The UK government wants listed companies to annually report the ratio of CEO pay to the average pay of their UK workforce, according to a package of corporate governance reform measures unveiled today.

Companies would also have to explain any changes to that ratio from year-to-year.

The government also plans to bolster the requirement for company directors to consider a wide group of stakeholders’ interests when making decisions for shareholders’ benefit.

However, the UK’s pensions trade body gave the reforms a muted welcome.

Luke Hildyard, stewardship and corporate governance policy lead at the Pensions and Lifetime Savings Association (PLSA), said the requirement to report and explain the gap between CEO pay and the average workforce was to be welcomed, but that the PLSA would have liked to see stronger requirements placed on companies with respect to their CEO pay policies.

84% of UK pension funds are concerned about the pay gap in listed companies, with 86% believing that executive pay in listed companies is too high

The PLSA had recommended that the government require advisory votes on pay reports to achieve a supermajority of, for example, 75%, rather than a simple majority of 50%, to make it harder for companies to pass pay proposals despite “serious reservations from their most engaged shareholders”.

According to the PLSA, 84% of UK pension funds are concerned about the pay gap in listed companies, with 86% believing that executive pay in listed companies is too high.

The government has also taken up a proposal from the UK’s asset management trade body for it to set up and maintain a public register of companies that have faced significant shareholder opposition (more than 20%) to executive pay awards.

In the register, the Investment Association would record what those companies say they are doing in response to the concerns.

The public register is said to be the first of its kind.

Some investors, however, played down the need for reform.

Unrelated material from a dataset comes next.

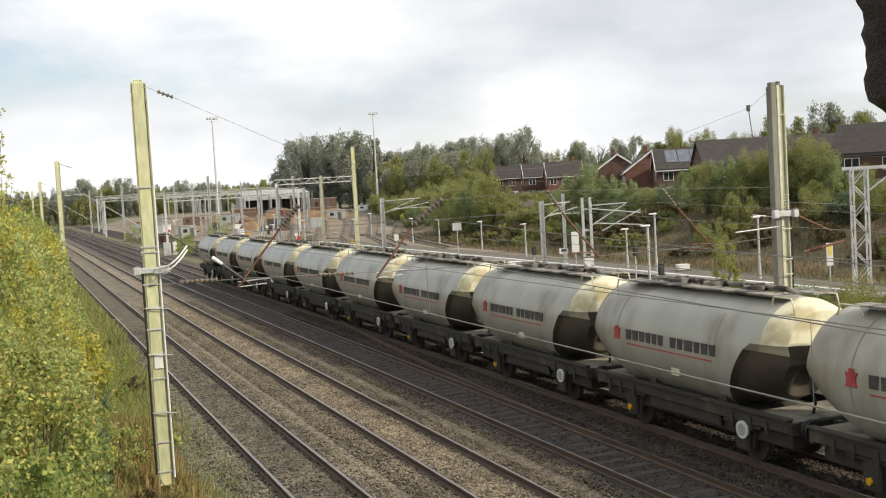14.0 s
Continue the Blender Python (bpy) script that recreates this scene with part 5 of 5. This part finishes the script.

Mike Fox, head of sustainable investments at Royal London Asset Management, said: “The current system does seems to be working: shareholders have become more proactive, the vast majority of companies have responded appropriately and this is the key reason why chief executive pay has fallen by almost 20% this year.”

The government had introduced welcome flexibility for companies to increase diversity and representation in the board boardroom, he added, but a requirement to report the pay ratio between bosses and workers would not be “meaningful”.

“It will show large discrepancies between sectors depending on the nature of the workforce and the results could easily be manipulated,” he said. “[A]ny new measures that are introduced need to add value to what is already in place.”

Beefing up s172

The government has developed nine main reform proposals across three aspects of corporate governance: executive pay; the employee, customer and supplier “voice”; and corporate governance in large private businesses. The proposals follow a consultation launched in November.

Directors of a UK company are already legally obliged to have regard to the interests of employees, customers and wider stakeholders through section 172 of the Companies Act. However, the government said many respondents felt this legal requirement “could be made to work more effectively through improved reporting, [Corporate Governance] Code changes, raising awareness and more guidance”.

It said it therefore intended to introduce secondary legislation to require public and private companies of significant size to explain how their directors comply with section 172.

Introducing the reform proposals, prime minister Theresa May said that “some directors seem to have lost sight of their broader legal and ethical responsibilities”.

The UK Corporate Governance Code, which is looked after by the Financial Reporting Council (FRC), could also be changed to incorporate a new principle establishing the importance of strengthening the voice of employees and other non-shareholder interests at board level as an important component of running a sustainable business”.

The government said it plans to invite the FRC to consult on the development of such a new principle, and on a Code provision that would require companies to adopt, or explain why they hadn’t, one of three employee engagement mechanisms:

  • a designated non-executive director,
  • a formal employee advisory council, or
  • a director from the workforce.

The government has also set its sights on corporate governance of privately-held UK businesses, in line with the thinking set out in its consultation paper.

It wants to see the FRC work with trade bodies to develop a voluntary set of corporate governance principles for large private companies, and to introduce a corporate governance reporting requirement for private companies of a significant size.